Tuesday, July 28, 2009

Dragging others along for the ride.


When beginning the journey into poly, the mantra is tossed at one constantly: Communicate, communicate, communicate! So there is talking, chatting, conversation, discussion, notes, perhaps even a bit of mime when words fail, all in the attempt to COMMUNICATE. There are differences in processing speed to account for, changes in perspective as experiences shift viewpoints, and even more importantly, the desire of all involved parties to share information in a way that is understood by the others they are in connection with, to contend with.


So what happens when one person isn't as interested in communication as those they are bonded to? Can a good relationship dynamic survive a degree of apathy within the structure?


I once saw a large spider making it's way across the floor of our kitchen.
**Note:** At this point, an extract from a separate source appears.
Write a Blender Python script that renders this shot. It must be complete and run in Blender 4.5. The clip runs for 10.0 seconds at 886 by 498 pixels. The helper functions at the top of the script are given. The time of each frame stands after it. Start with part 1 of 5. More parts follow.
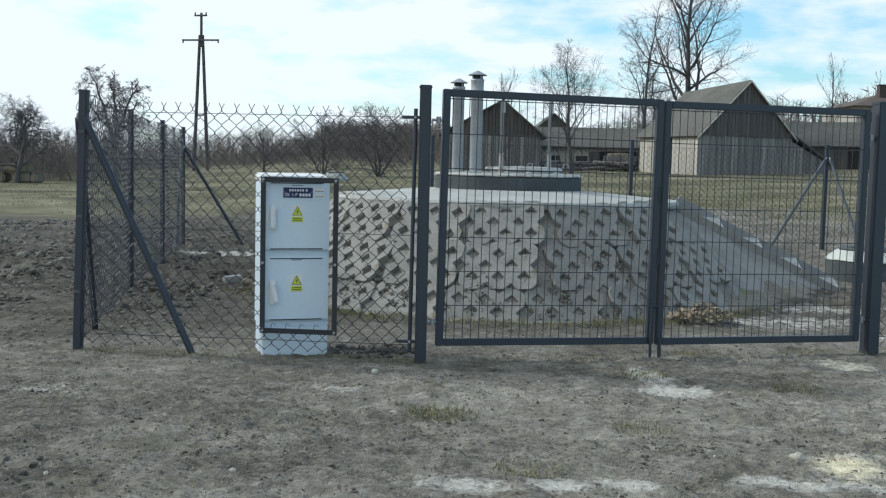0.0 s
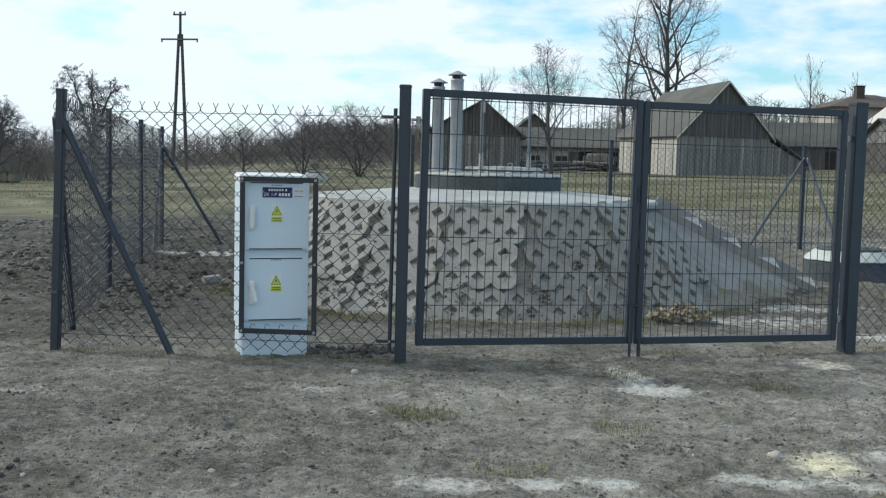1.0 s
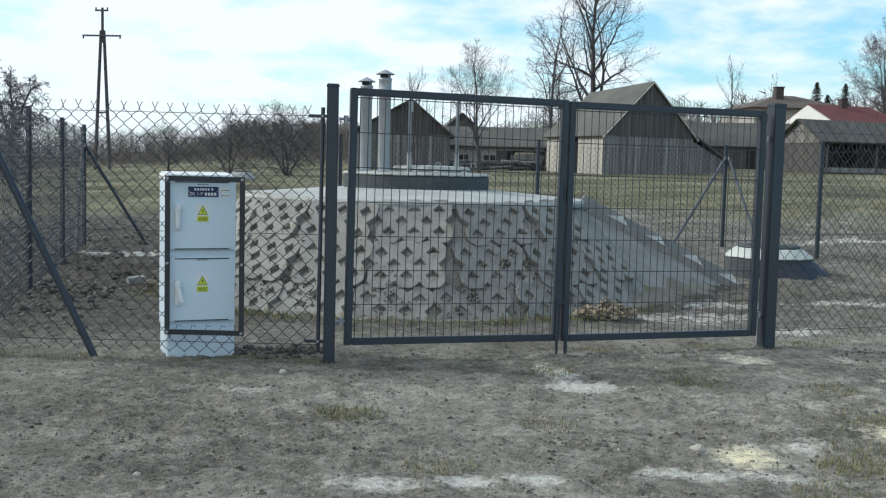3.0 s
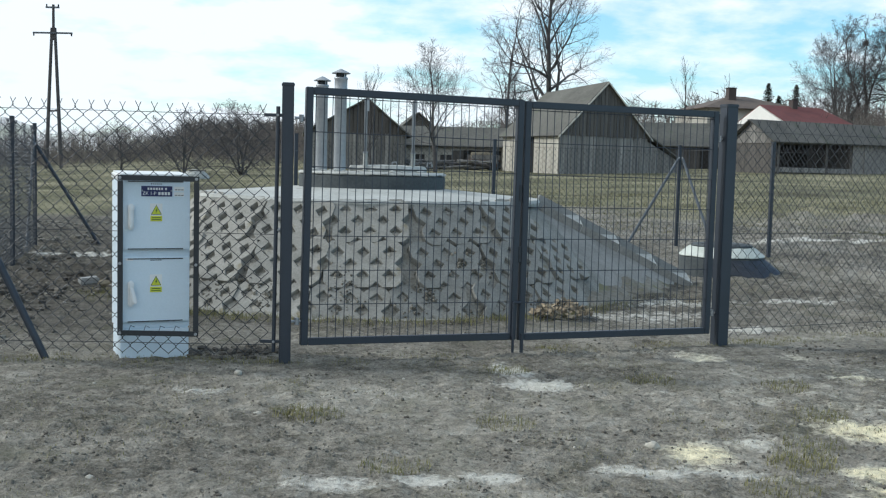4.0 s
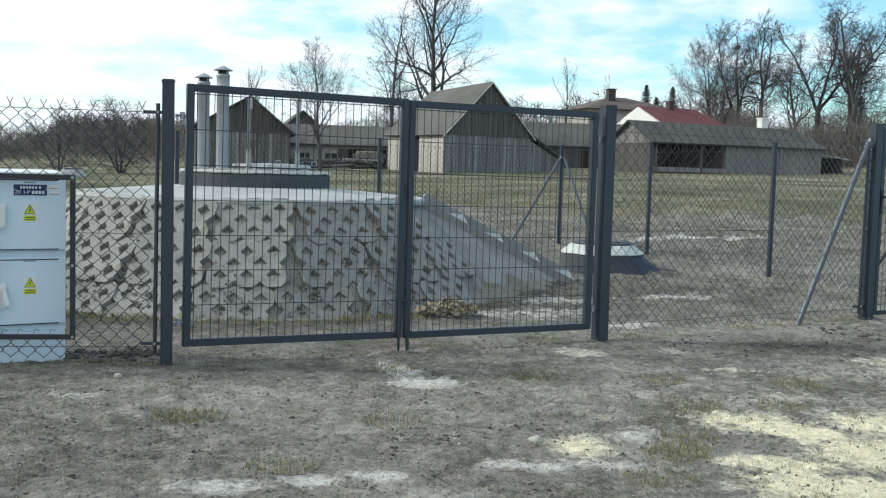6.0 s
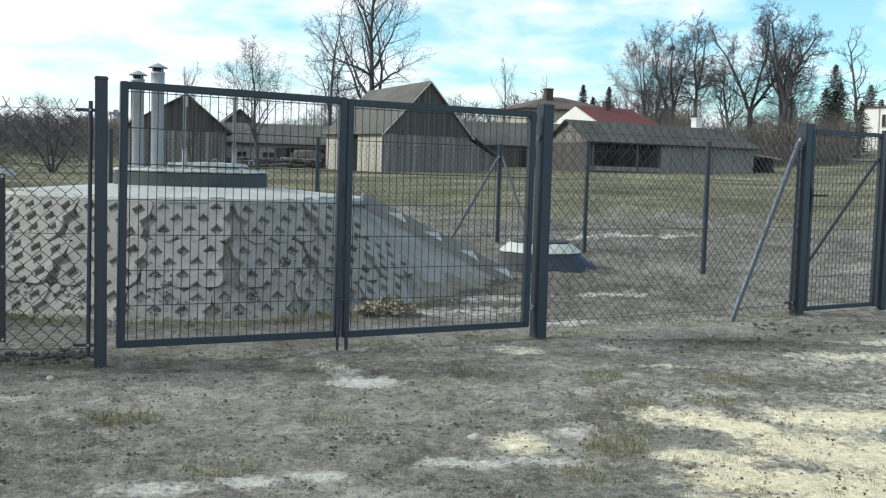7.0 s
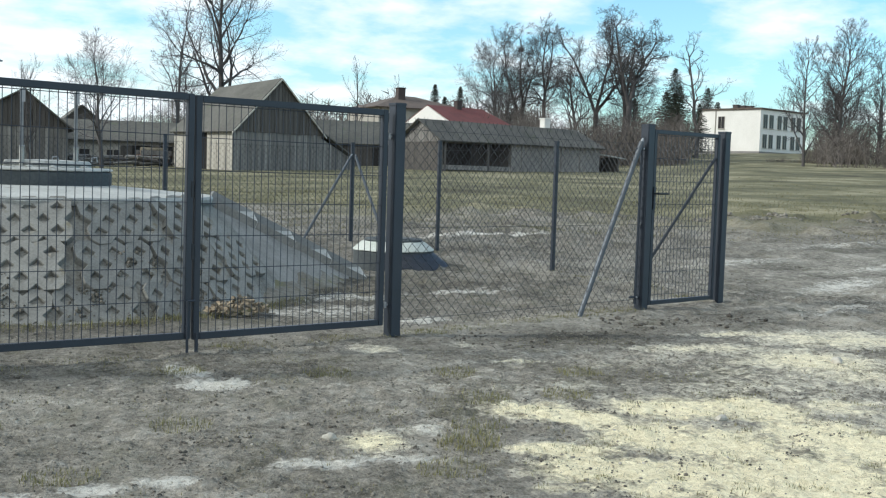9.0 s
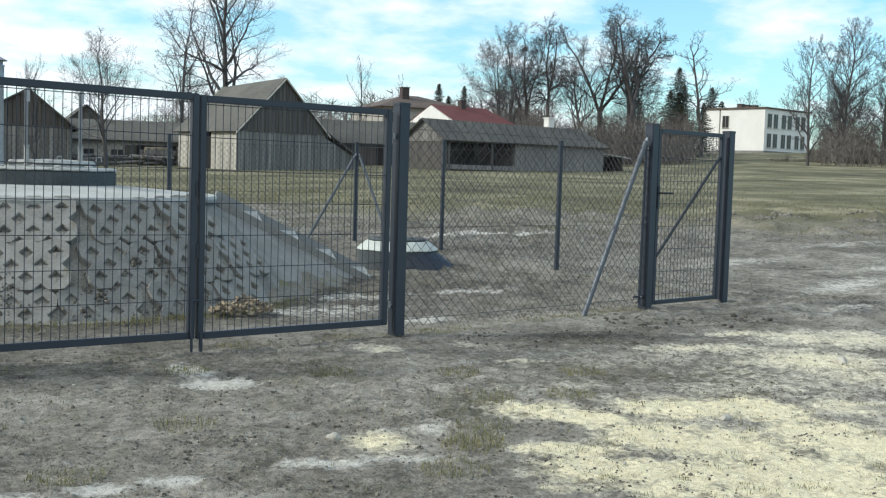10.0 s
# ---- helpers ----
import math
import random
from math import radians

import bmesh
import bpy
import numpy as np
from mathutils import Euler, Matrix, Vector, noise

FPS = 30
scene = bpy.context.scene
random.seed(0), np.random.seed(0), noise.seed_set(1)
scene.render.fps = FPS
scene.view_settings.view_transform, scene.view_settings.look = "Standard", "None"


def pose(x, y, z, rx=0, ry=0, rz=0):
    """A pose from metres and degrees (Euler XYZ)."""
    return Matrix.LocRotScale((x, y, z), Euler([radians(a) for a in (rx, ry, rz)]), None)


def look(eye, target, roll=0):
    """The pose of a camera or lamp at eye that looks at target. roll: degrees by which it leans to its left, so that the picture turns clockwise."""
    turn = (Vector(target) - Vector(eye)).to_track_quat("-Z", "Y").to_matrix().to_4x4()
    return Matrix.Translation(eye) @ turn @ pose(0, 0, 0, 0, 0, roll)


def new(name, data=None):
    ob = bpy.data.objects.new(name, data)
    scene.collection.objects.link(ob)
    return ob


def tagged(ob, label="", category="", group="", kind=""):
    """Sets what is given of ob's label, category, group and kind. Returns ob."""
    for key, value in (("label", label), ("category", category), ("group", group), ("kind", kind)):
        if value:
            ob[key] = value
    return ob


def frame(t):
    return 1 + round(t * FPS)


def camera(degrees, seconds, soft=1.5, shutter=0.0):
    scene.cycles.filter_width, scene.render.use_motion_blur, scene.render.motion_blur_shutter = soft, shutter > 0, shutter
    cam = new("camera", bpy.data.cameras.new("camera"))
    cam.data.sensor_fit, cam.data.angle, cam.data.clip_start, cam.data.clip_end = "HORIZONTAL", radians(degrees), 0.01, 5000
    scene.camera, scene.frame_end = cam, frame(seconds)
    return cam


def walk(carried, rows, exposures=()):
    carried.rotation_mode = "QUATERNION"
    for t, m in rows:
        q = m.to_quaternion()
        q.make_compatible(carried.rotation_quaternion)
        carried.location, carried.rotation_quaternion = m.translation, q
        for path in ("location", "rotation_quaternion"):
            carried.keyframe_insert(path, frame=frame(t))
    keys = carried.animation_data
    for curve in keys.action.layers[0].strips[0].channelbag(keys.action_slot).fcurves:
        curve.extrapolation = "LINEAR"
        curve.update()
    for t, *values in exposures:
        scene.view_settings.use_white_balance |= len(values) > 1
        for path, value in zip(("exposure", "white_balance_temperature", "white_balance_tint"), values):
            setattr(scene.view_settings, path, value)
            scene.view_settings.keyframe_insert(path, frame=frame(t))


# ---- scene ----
# ---- camera and its walk ----
cam = camera(45.33, 10.0, soft=1.2)
# seconds, x, y, z, then the turn about x, y, z in degrees
ROWS = [
    (0.0, 0.000, 0.000, 1.150, 85.483, -1.307, 0.103),
    (0.5, 0.001, 0.003, 1.148, 85.512, -1.344, -0.342),
    (1.0, 0.002, 0.001, 1.149, 85.508, -1.360, -0.965),
    (1.5, 0.003, -0.001, 1.149, 85.501, -1.358, -1.707),
    (2.0, 0.003, -0.006, 1.150, 85.515, -1.365, -2.531),
    (2.5, 0.004, -0.012, 1.151, 85.527, -1.374, -3.653),
    (4.0, 0.007, -0.013, 1.150, 85.580, -1.455, -7.155),
    (4.5, 0.009, -0.013, 1.150, 85.590, -1.447, -8.535),
    (5.0, 0.010, -0.019, 1.148, 85.630, -1.453, -10.276),
    (5.5, 0.008, -0.026, 1.150, 85.654, -1.528, -11.861),
    (7.0, 0.010, -0.029, 1.148, 85.725, -1.600, -16.616),
    (7.5, 0.015, -0.029, 1.146, 85.737, -1.577, -18.823),
    (8.0, 0.018, -0.028, 1.147, 85.792, -1.641, -21.389),
    (8.5, 0.015, -0.026, 1.146, 85.865, -1.706, -23.439),
    (9.0, 0.014, -0.024, 1.145, 85.889, -1.727, -24.526),
    (9.5, 0.012, -0.023, 1.145, 85.871, -1.711, -24.611),
    (10.0, 0.013, -0.023, 1.146, 85.854, -1.700, -24.314),
]
walk(cam, [(r[0], pose(*r[1:])) for r in ROWS], exposures=[(0.0, -0.08, 5900, 7), (4.0, 0.02, 5900, 7), (7.0, 0.13, 6000, 7), (10.0, 0.10, 6050, 7)])

# ---- world and sun ----
SUN_ELEVATION, SUN_AZIMUTH = 33.0, -74.0   # azimuth from +y towards +x, degrees


def link(nt, a, b):
    nt.links.new(a, b)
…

It was moving at a very slow pace, and after taking a look, it was apparent why that was. The spider had attached itself to a large dust bunny from underneath the refrigerator, and was forced to drag that weight across the room with each step.


There are numerous examples I've heard over the years I've been exploring poly where the non-communicative partner was able to drag the whole thing either to a screeching halt, or into total ruin. Not so much from the lack of communication, but because of the fatigue on the part of their partner(s) exerting themselves to keep the communication train rolling.


It's tough enough being responsible for self-disclosure without expending the energy to delve into another and pull communication out of them. The sheer amount of effort involved in exposing the heart and mind of another is truly boggling. Yet, repeatedly, I see the attempt being made to do so on the part of a well-meaning partner. Never seeing the degree to which they enable the "lazy" communicator to never learn strong skills that will lead them to be a true "partner".


Yes, some people are just more private, slower to trust, quiet, shy, damaged in some way, unpracticed, introverted, or whatever reason one would prefer to attach to a lack of drive to communicate. At what point do those things become an excuse? At what point do we cease to accept the excuse and request the effort that we are willing to put forth on our own behalf?


If communication does not come from internal motivation, it will not be sustainable over time. By all means, teach skills, tools, demonstrate by example what you wish to receive, but be wary if you find yourself trying to "open someone up", as it can be a form of passive-aggressive control on the part of the reluctant partner. Certainly not something to reinforce and feed in any relationship.